## [Data shown]
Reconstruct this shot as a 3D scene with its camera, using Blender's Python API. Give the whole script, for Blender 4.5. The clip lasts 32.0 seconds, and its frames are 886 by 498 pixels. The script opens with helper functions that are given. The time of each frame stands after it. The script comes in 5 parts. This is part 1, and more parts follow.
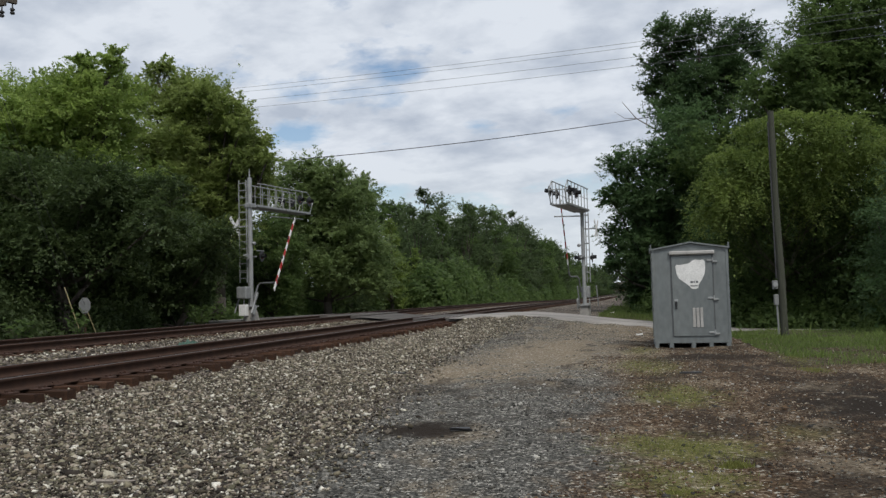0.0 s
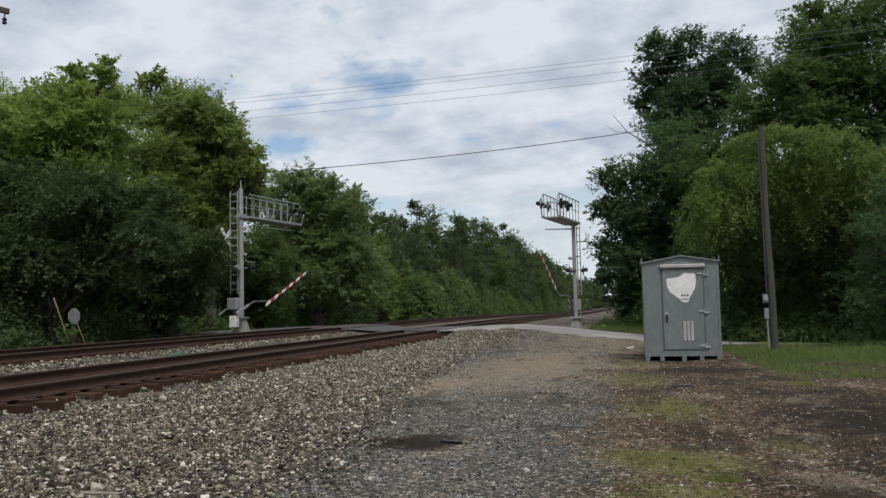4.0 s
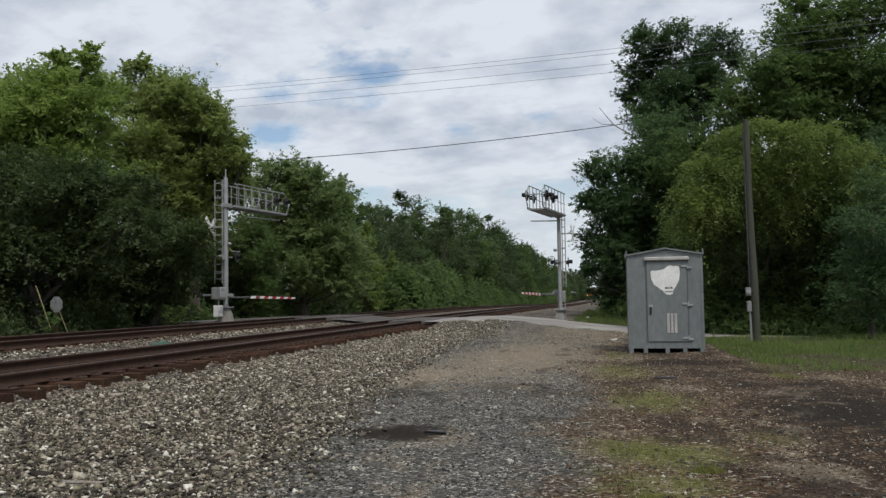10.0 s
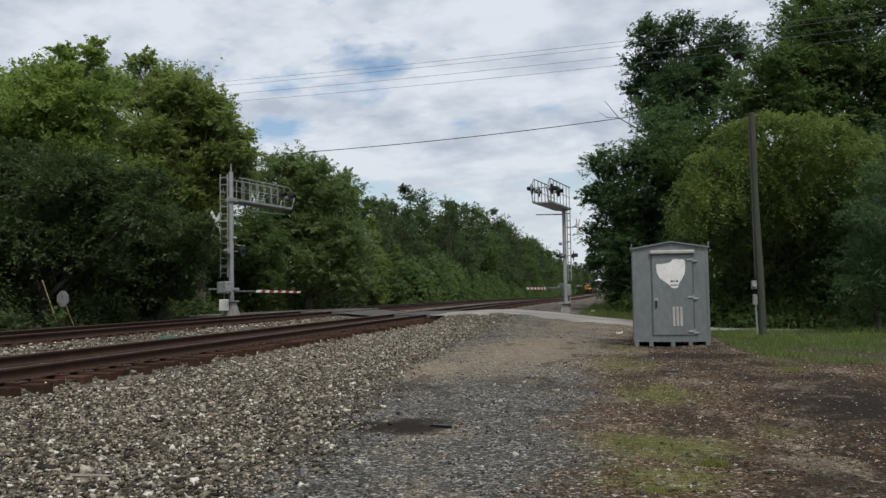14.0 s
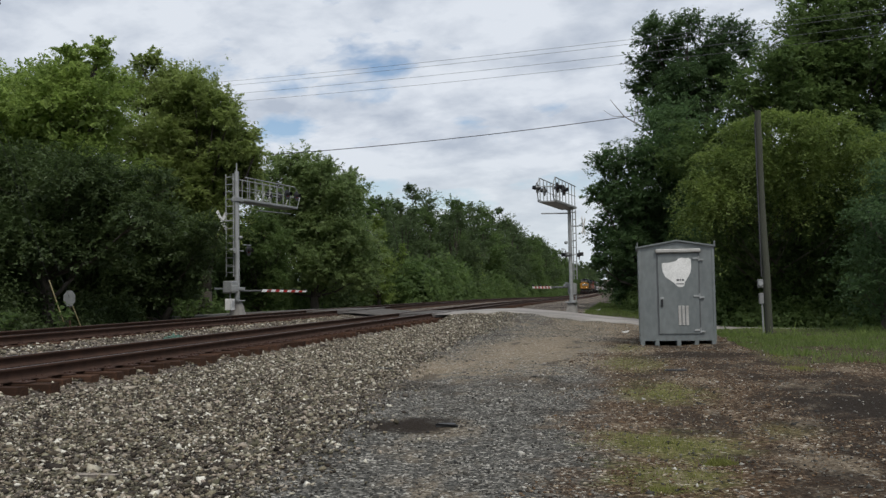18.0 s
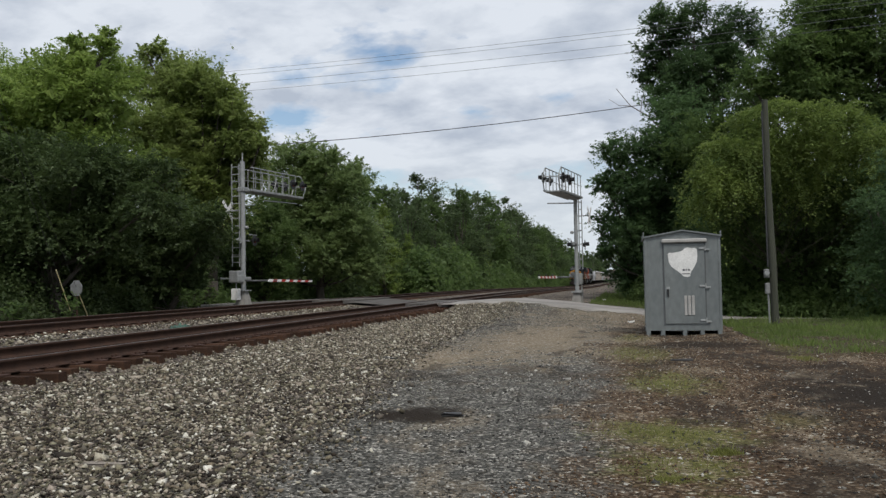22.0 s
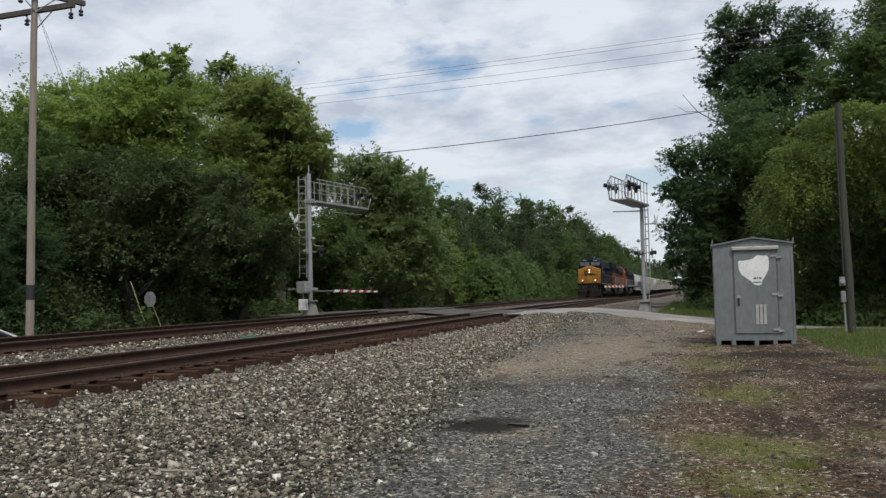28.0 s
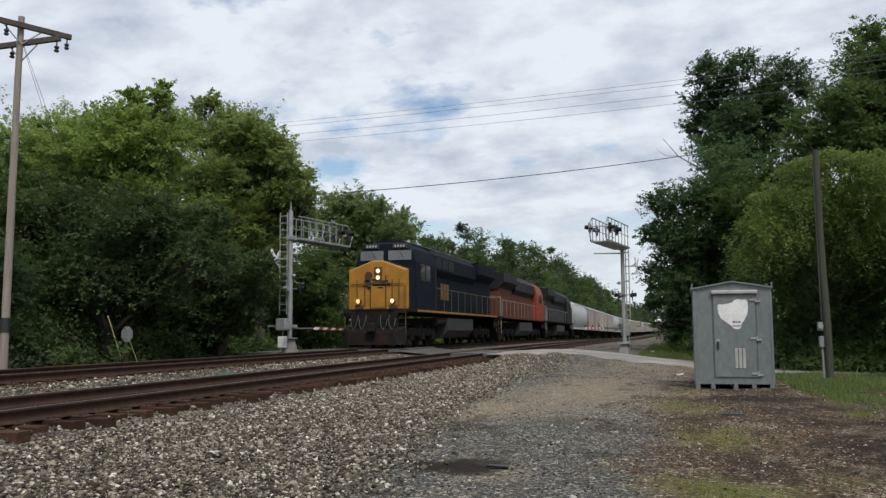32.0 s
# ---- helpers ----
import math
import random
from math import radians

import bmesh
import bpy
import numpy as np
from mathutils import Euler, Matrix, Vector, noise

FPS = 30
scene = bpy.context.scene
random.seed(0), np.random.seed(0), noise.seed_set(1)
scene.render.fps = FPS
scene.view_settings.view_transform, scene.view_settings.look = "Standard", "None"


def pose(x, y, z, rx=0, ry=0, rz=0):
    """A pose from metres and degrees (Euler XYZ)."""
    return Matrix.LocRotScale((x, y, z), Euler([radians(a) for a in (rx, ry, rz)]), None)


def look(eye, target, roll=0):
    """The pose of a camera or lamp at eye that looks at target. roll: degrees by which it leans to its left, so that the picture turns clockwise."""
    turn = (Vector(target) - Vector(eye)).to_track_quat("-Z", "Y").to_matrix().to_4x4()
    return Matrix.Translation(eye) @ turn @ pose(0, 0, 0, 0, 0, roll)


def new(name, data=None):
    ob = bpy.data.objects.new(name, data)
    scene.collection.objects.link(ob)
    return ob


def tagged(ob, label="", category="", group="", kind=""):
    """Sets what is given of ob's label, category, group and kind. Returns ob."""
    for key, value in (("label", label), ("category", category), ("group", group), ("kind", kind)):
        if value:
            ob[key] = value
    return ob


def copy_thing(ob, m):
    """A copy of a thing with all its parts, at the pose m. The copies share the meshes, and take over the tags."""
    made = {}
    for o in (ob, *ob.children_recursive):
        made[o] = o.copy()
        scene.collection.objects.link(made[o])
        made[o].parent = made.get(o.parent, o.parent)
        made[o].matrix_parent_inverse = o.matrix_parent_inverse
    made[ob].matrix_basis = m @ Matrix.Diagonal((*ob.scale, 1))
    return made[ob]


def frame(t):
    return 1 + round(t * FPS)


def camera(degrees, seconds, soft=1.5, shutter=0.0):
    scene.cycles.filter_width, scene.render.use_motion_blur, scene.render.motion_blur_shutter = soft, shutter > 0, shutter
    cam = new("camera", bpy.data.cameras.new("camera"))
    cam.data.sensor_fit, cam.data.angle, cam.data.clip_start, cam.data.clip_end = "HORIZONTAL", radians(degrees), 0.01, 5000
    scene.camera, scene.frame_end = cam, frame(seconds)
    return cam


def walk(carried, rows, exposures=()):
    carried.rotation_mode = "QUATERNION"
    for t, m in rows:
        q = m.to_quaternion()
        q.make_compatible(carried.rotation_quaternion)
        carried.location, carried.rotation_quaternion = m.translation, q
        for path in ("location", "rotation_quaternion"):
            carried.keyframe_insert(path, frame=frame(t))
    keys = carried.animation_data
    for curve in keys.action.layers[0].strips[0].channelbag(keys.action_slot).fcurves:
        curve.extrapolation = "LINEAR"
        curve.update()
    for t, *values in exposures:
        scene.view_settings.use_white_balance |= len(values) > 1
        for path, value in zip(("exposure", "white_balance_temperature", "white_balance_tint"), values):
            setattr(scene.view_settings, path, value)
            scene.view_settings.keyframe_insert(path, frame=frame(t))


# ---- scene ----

## [To be done]
Each line above is to be copied verbatim. Drop any image from the copy.

## [Answer to the exercise]
Reconstruct this shot as a 3D scene with its camera, using Blender's Python API. Give the whole script, for Blender 4.5. The clip lasts 32.0 seconds, and its frames are 886 by 498 pixels. The script opens with helper functions that are given. The time of each frame stands after it. The script comes in 5 parts. This is part 1, and more parts follow.
0.0 s
4.0 s
10.0 s
14.0 s
18.0 s
22.0 s
28.0 s
32.0 s
# ---- helpers ----
import math
import random
from math import radians

import bmesh
import bpy
import numpy as np
from mathutils import Euler, Matrix, Vector, noise

FPS = 30
scene = bpy.context.scene
random.seed(0), np.random.seed(0), noise.seed_set(1)
scene.render.fps = FPS
scene.view_settings.view_transform, scene.view_settings.look = "Standard", "None"


def pose(x, y, z, rx=0, ry=0, rz=0):
    """A pose from metres and degrees (Euler XYZ)."""
    return Matrix.LocRotScale((x, y, z), Euler([radians(a) for a in (rx, ry, rz)]), None)


def look(eye, target, roll=0):
    """The pose of a camera or lamp at eye that looks at target. roll: degrees by which it leans to its left, so that the picture turns clockwise."""
    turn = (Vector(target) - Vector(eye)).to_track_quat("-Z", "Y").to_matrix().to_4x4()
    return Matrix.Translation(eye) @ turn @ pose(0, 0, 0, 0, 0, roll)


def new(name, data=None):
    ob = bpy.data.objects.new(name, data)
    scene.collection.objects.link(ob)
    return ob


def tagged(ob, label="", category="", group="", kind=""):
    """Sets what is given of ob's label, category, group and kind. Returns ob."""
    for key, value in (("label", label), ("category", category), ("group", group), ("kind", kind)):
        if value:
            ob[key] = value
    return ob


def copy_thing(ob, m):
    """A copy of a thing with all its parts, at the pose m. The copies share the meshes, and take over the tags."""
    made = {}
    for o in (ob, *ob.children_recursive):
        made[o] = o.copy()
        scene.collection.objects.link(made[o])
        made[o].parent = made.get(o.parent, o.parent)
        made[o].matrix_parent_inverse = o.matrix_parent_inverse
    made[ob].matrix_basis = m @ Matrix.Diagonal((*ob.scale, 1))
    return made[ob]


def frame(t):
    return 1 + round(t * FPS)


def camera(degrees, seconds, soft=1.5, shutter=0.0):
    scene.cycles.filter_width, scene.render.use_motion_blur, scene.render.motion_blur_shutter = soft, shutter > 0, shutter
    cam = new("camera", bpy.data.cameras.new("camera"))
    cam.data.sensor_fit, cam.data.angle, cam.data.clip_start, cam.data.clip_end = "HORIZONTAL", radians(degrees), 0.01, 5000
    scene.camera, scene.frame_end = cam, frame(seconds)
    return cam


def walk(carried, rows, exposures=()):
    carried.rotation_mode = "QUATERNION"
    for t, m in rows:
        q = m.to_quaternion()
        q.make_compatible(carried.rotation_quaternion)
        carried.location, carried.rotation_quaternion = m.translation, q
        for path in ("location", "rotation_quaternion"):
            carried.keyframe_insert(path, frame=frame(t))
    keys = carried.animation_data
    for curve in keys.action.layers[0].strips[0].channelbag(keys.action_slot).fcurves:
        curve.extrapolation = "LINEAR"
        curve.update()
    for t, *values in exposures:
        scene.view_settings.use_white_balance |= len(values) > 1
        for path, value in zip(("exposure", "white_balance_temperature", "white_balance_tint"), values):
            setattr(scene.view_settings, path, value)
            scene.view_settings.keyframe_insert(path, frame=frame(t))


# ---- scene ----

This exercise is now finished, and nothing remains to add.